With a different kind of director, The White Lotus could have been a more sensuous and sumptuous product entirely, all sunsets and succulent walls and dewy boat drinks. The thrill of a show like Succession, with its wealth consultants and shinily sterile interiors, is partly in its voyeuristic immersion in the fabulous lives of the 0.001 percent—it’s easy to understand why luxury might be addictive. But White seems intent on making his island resort feel more like an ordeal. Exterior scenes have a jaundiced tone. Green leafy prints crawl invasively over curtains and bedspreads. Scenes play out against a nightmarish score by the dystopia specialist Cristobal Tapia de Veer (Black Mirror, Humans, The Third Day), which incorporates shrieking instruments over a relentless drumbeat. At the end of the first episode, Shane and Rachel go to bed together, and the camera films them for far too long through a frame of fluttering drapes on the balcony, implicating viewers for peeping in a discomfiting way.

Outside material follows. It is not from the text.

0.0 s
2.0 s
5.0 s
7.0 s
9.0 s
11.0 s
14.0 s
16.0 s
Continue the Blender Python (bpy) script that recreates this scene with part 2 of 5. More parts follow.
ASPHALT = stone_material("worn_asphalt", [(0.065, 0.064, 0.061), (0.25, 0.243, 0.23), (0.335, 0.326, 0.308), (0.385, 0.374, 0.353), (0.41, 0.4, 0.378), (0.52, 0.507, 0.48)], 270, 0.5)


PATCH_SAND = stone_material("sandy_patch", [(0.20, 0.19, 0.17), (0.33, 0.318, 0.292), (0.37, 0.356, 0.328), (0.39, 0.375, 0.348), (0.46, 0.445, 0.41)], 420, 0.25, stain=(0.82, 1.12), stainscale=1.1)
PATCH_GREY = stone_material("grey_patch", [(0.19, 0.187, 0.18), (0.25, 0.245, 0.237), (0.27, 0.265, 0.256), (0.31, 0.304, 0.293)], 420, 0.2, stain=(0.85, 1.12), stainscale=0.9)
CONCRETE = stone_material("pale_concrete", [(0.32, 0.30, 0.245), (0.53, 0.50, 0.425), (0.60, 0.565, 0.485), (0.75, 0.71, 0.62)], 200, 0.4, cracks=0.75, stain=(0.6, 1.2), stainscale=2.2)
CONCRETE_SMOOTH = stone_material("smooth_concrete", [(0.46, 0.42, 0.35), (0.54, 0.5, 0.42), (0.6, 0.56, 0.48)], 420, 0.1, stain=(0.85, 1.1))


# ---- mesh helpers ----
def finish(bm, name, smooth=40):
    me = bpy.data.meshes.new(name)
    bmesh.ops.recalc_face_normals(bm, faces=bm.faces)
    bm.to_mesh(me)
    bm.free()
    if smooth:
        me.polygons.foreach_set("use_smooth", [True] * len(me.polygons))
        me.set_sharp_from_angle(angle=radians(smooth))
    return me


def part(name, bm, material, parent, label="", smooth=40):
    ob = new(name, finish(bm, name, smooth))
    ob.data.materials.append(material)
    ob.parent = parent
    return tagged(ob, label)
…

The show has notes of absurd humor, but they tend to be loaded with ugliness. “Would you like a second toilet?” Armond asks Shane, who’s demanding to know what other upgrades are available. “I dreamed I was on top of this beautiful mountain range in Asia and I had a cyanide pill,” Tanya tells Belinda (Natasha Rothwell), the spa manager, whose equilibrium and care she feeds off of like a succubus. At one point, Mark is floored by a health crisis and a revelation about his father; the scene is played for laughs and yet feels disturbingly unfunny. White isn’t unsympathetic toward his characters—Coolidge, in particular, delivers an extraordinary performance and tenderizes a woman who, in lesser hands, could have been a ghoulish caricature. Still, he seems stuck between acknowledging their unhappiness and skewering them for their toxic behavior, never quite extending all the way in one direction or another, never allowing the show to be purely funny or purely tragic for a minute. Everything is a push-pull between feeling for his rich, monstrous characters and loathing them for not seeing the truth about themselves.

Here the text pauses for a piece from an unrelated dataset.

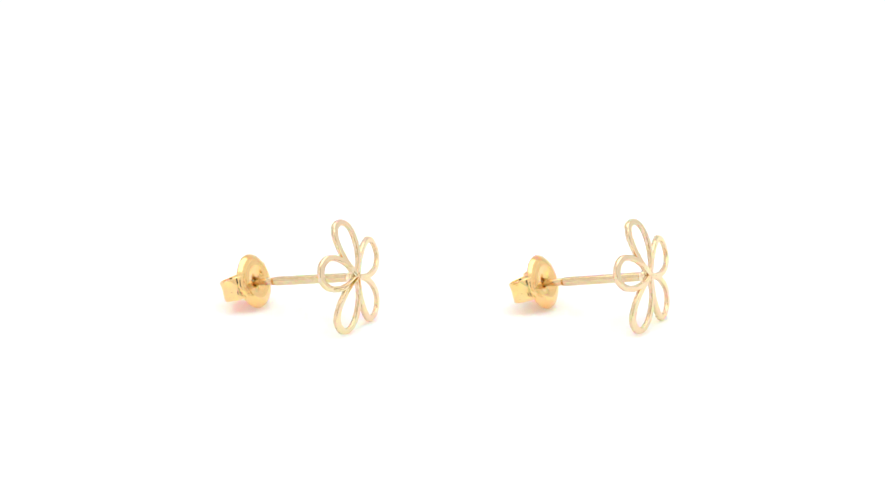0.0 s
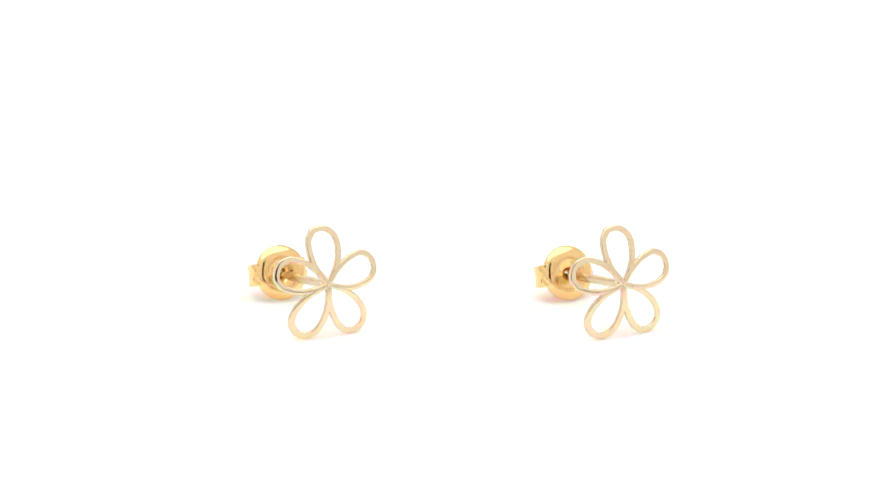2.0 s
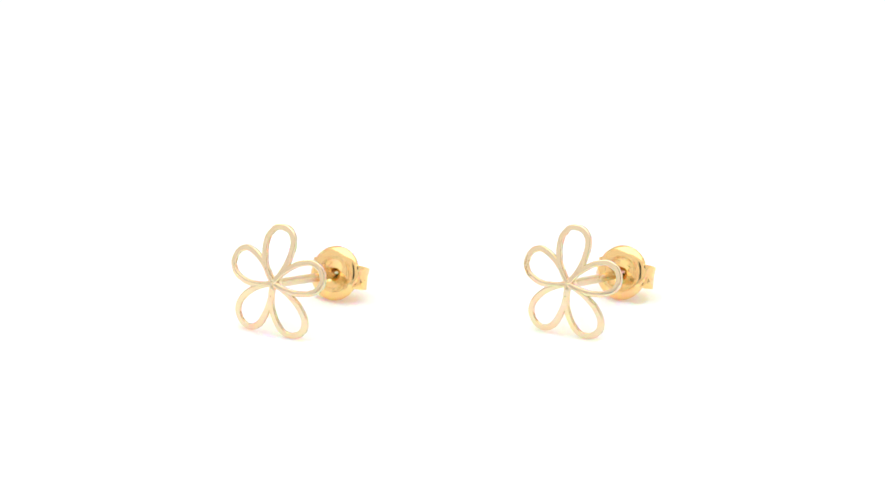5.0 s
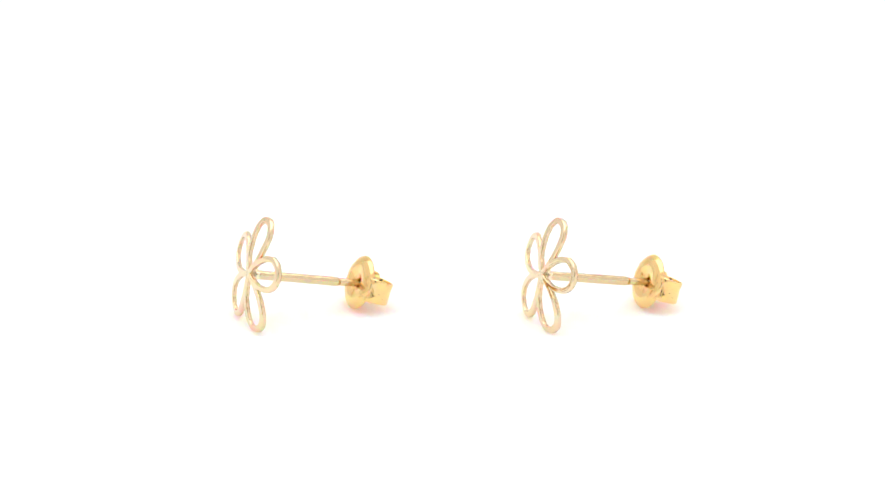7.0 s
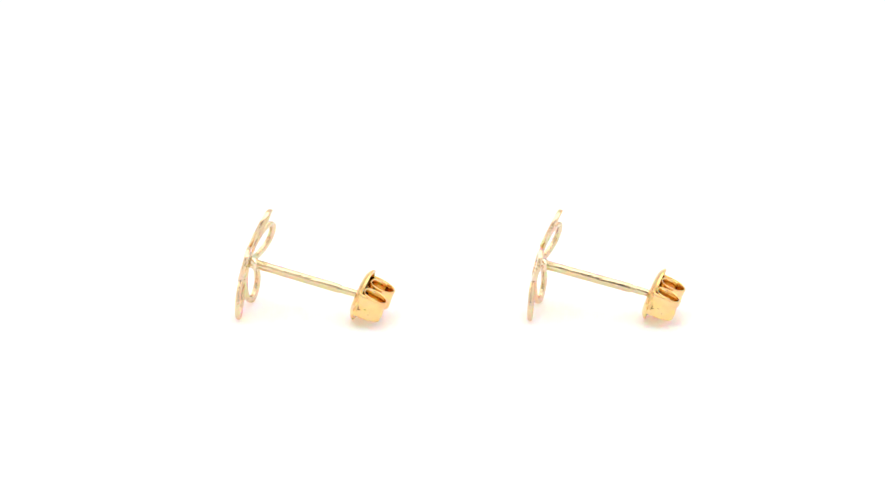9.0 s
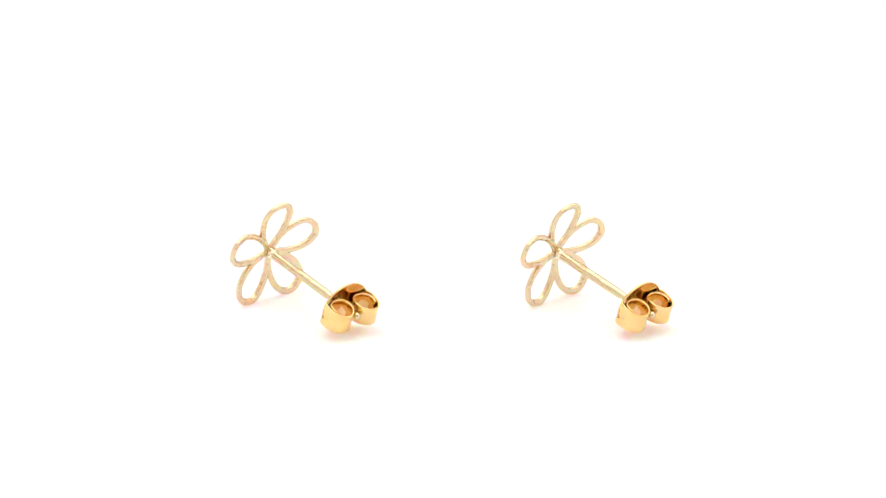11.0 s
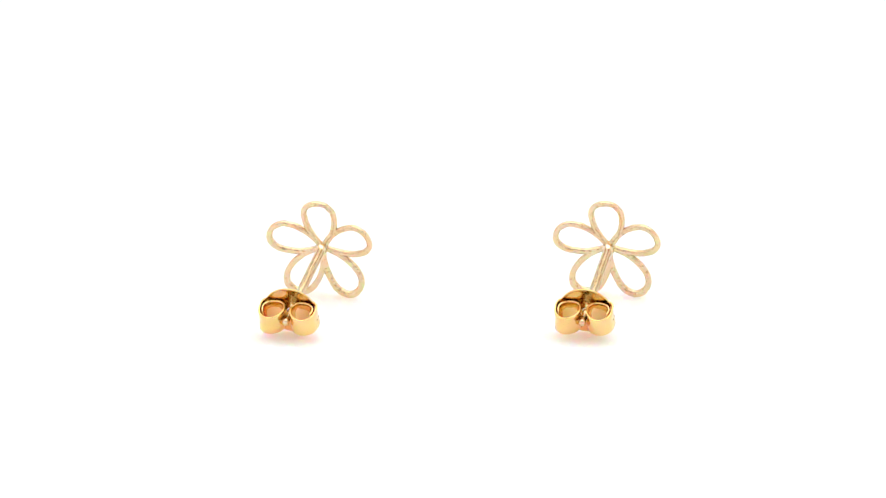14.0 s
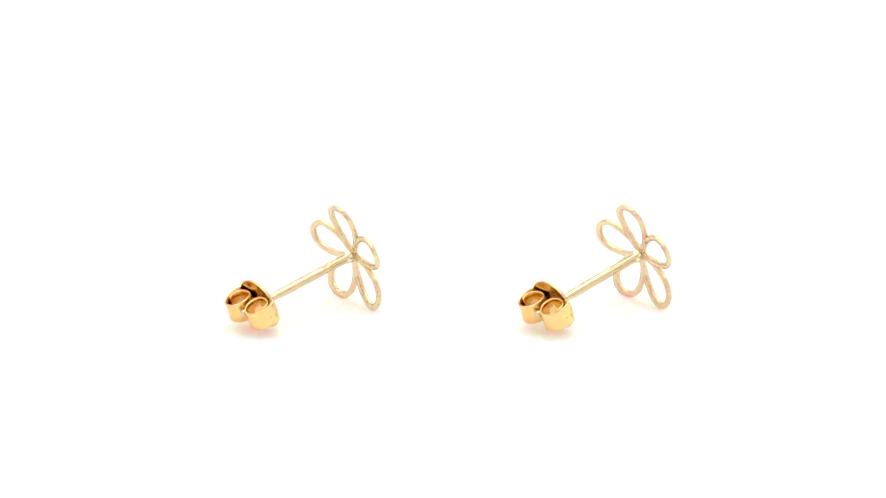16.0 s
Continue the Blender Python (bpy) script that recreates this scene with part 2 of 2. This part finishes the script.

But if The White Lotus is clear on the sins of the elite, it doesn’t let its below-stairs characters off the hook either, or patronize their virtuous labor in a Downton Abbey kind of way. Armond can be as tyrannical, abusive, and petty as the guests he caters to. The series is most sympathetic toward Belinda, who is consumed by the vampiric emotional demands of wealthy women, but it also makes clear that she has her own agenda in getting close to them. Every interaction in the series is an exchange of power, and even when people try their hardest to use that power in benevolent ways, or to redistribute it, things go awry. “Nobody cedes their privilege,” Mark tells his wife and kids during a tense dinner debate. “That’s absurd. It goes against human nature. We’re all just trying to win the game of life.”

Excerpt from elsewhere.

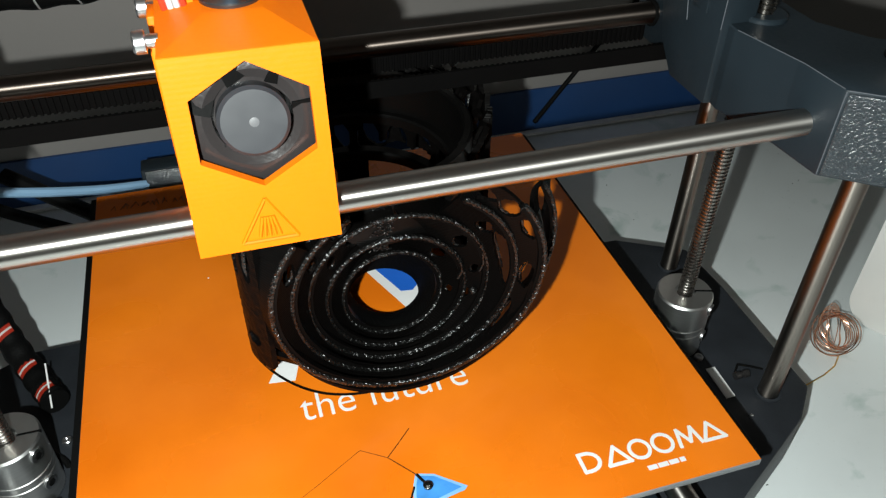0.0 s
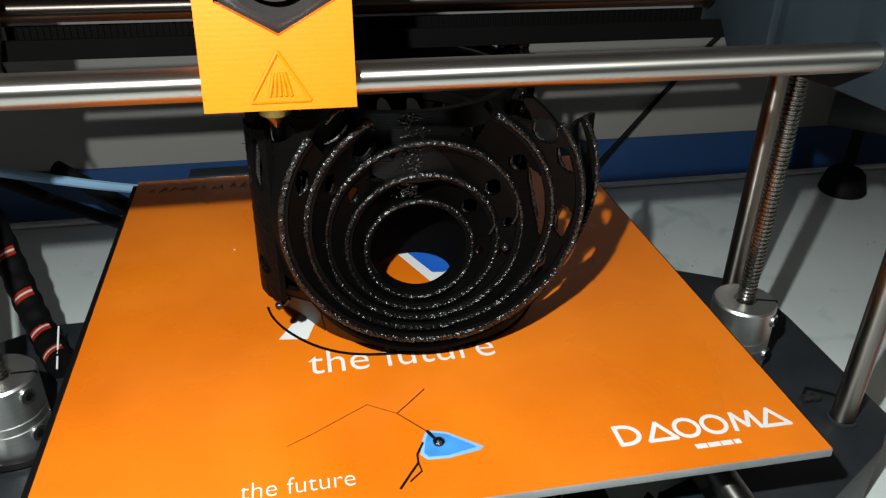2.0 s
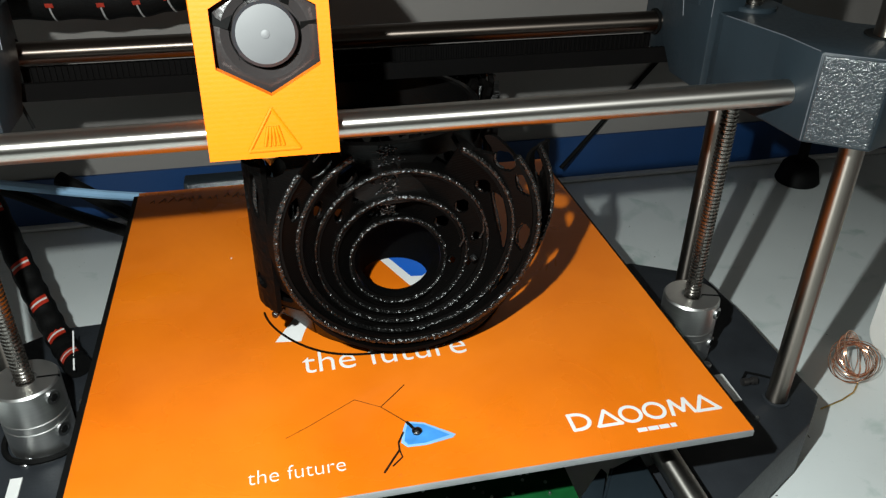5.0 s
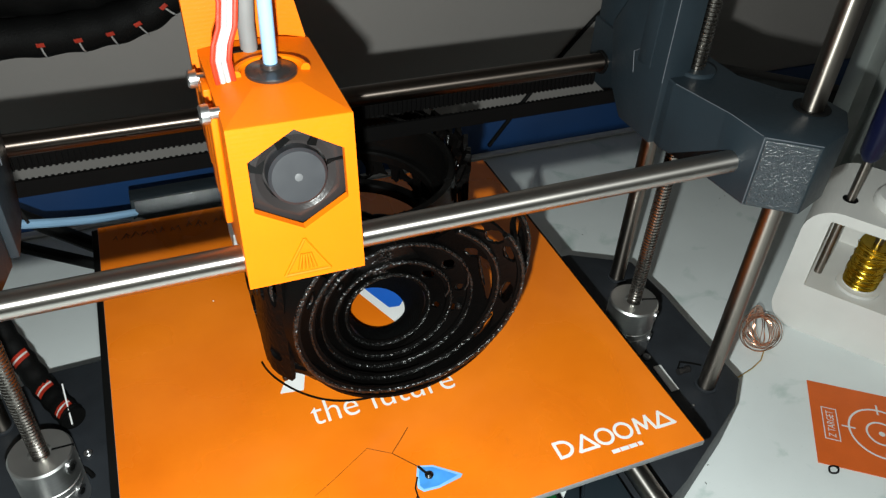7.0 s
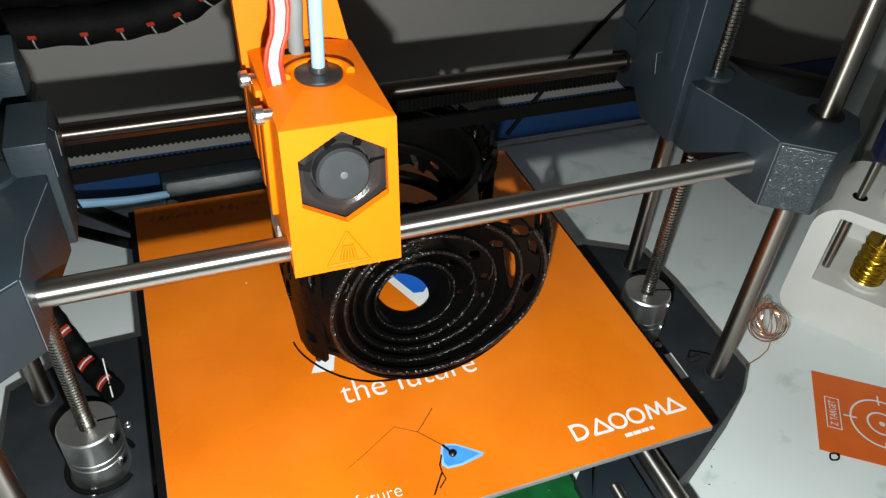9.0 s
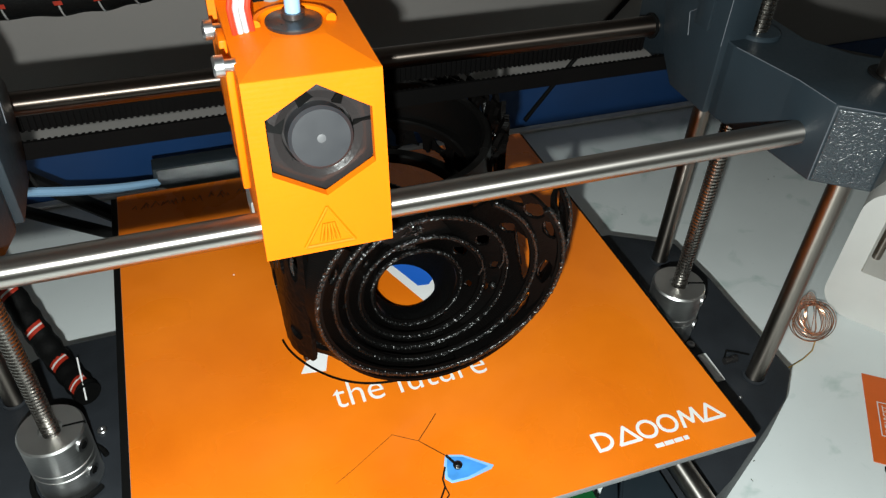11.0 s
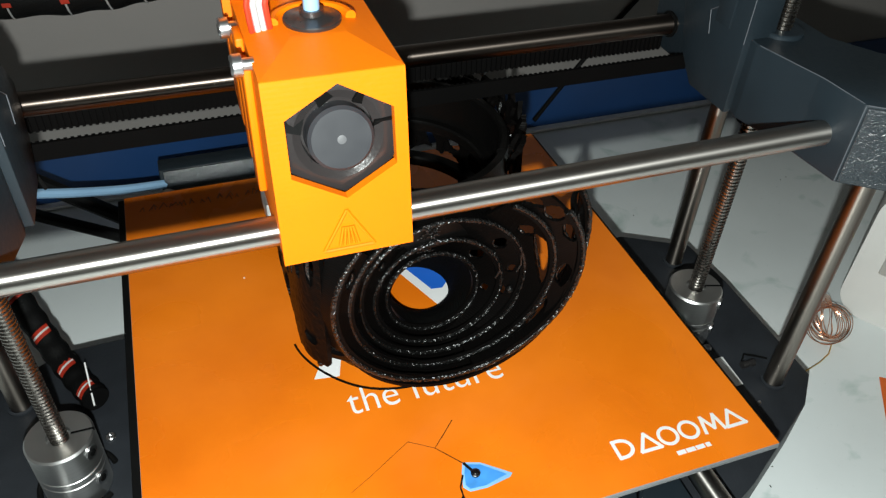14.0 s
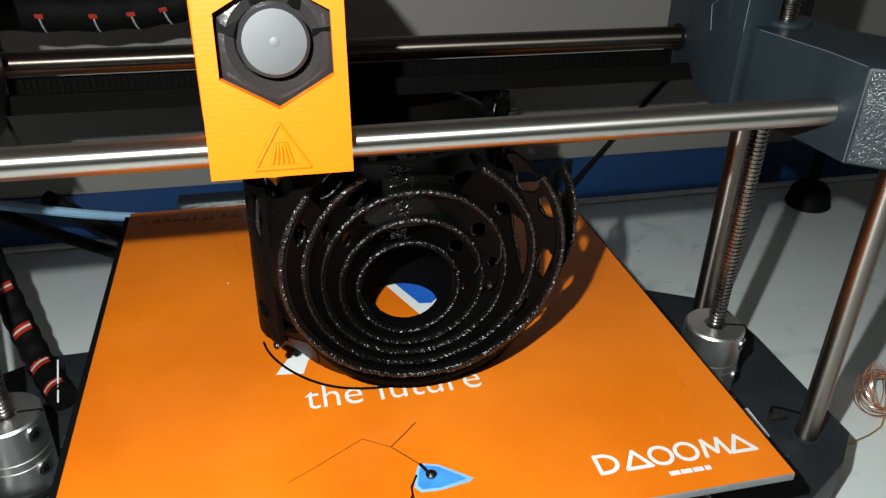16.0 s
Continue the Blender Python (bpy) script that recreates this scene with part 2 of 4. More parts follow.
def text_mesh(body, x0, x1, y0, y1, z, thick=0.1, thin=0.0):
    """Letters of the built-in font, stretched to a box."""
    cu = bpy.data.curves.new("letters", "FONT")
    cu.body, cu.size, cu.extrude, cu.offset = body, 1.0, 0.01, -thin
    tmp = bpy.data.objects.new("letters", cu)
    scene.collection.objects.link(tmp)
    bpy.context.view_layer.update()
    me = bpy.data.meshes.new_from_object(tmp.evaluated_get(bpy.context.evaluated_depsgraph_get()))
    bpy.data.objects.remove(tmp)
    xs, ys = [v.co.x for v in me.vertices], [v.co.y for v in me.vertices]
    ax, bx, ay, by = min(xs), max(xs), min(ys), max(ys)
    for v in me.vertices:
        v.co = V(x0 + (v.co.x - ax) / (bx - ax) * (x1 - x0), y0 + (v.co.y - ay) / (by - ay) * (y1 - y0), z + (thick if v.co.z > 0 else 0))
    return me


# ---- the room: table, wall, floor, ceiling ----
BELT_FRONT, BELT_REAR = 28.0, 46.5
BED_Y, BED_Z = 14.0, 72.2   # where the moving bed stands
HEAD_X = -8.0
TOP = 4.0             # height of the worktop
LIFT = 2.0            # height of the printer's base and gantry over the drawn heights

bm = bmesh.new()
box(bm, -780, 780, -520, 218, TOP - 30, TOP, 1.5)
tagged(finish("table", bm, M_TABLE), "white laminate worktop, glossy with faint grey marks", "table", kind="structure")
bm = bmesh.new()
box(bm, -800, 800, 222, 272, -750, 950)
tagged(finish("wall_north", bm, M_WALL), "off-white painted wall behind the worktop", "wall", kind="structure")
bm = bmesh.new()
box(bm, -800, 800, 220, 221.8, TOP + 3, TOP + 33)
tagged(finish("trim", bm, M_BLUE), "dark blue painted band along the wall", "trim", kind="structure")
bm = bmesh.new()
box(bm, -800, 800, 215.5, 221.6, TOP + 0.4, TOP + 2.9, 1)
tagged(finish("baseboard", bm, M_BEAD), "thin white sealing bead between worktop and wall", "trim", kind="structure")
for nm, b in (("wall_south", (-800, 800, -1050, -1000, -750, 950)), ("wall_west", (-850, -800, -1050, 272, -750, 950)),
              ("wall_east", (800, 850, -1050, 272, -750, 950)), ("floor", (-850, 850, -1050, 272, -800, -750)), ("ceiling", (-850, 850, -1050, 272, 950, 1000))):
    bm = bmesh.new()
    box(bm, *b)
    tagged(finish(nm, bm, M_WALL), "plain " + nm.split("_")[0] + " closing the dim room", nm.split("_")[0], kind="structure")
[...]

And that, The White Lotus suggests, is exactly the problem. We’re so hardwired to want to accumulate things—possessions, money, experiences, even people—that sacrificing any of them feels harder and more painful than unhappiness itself. As Mark and Nicole’s son says toward the end of the series,“We’re all just parasites eating the last fish and throwing our plastic crap in the ocean.”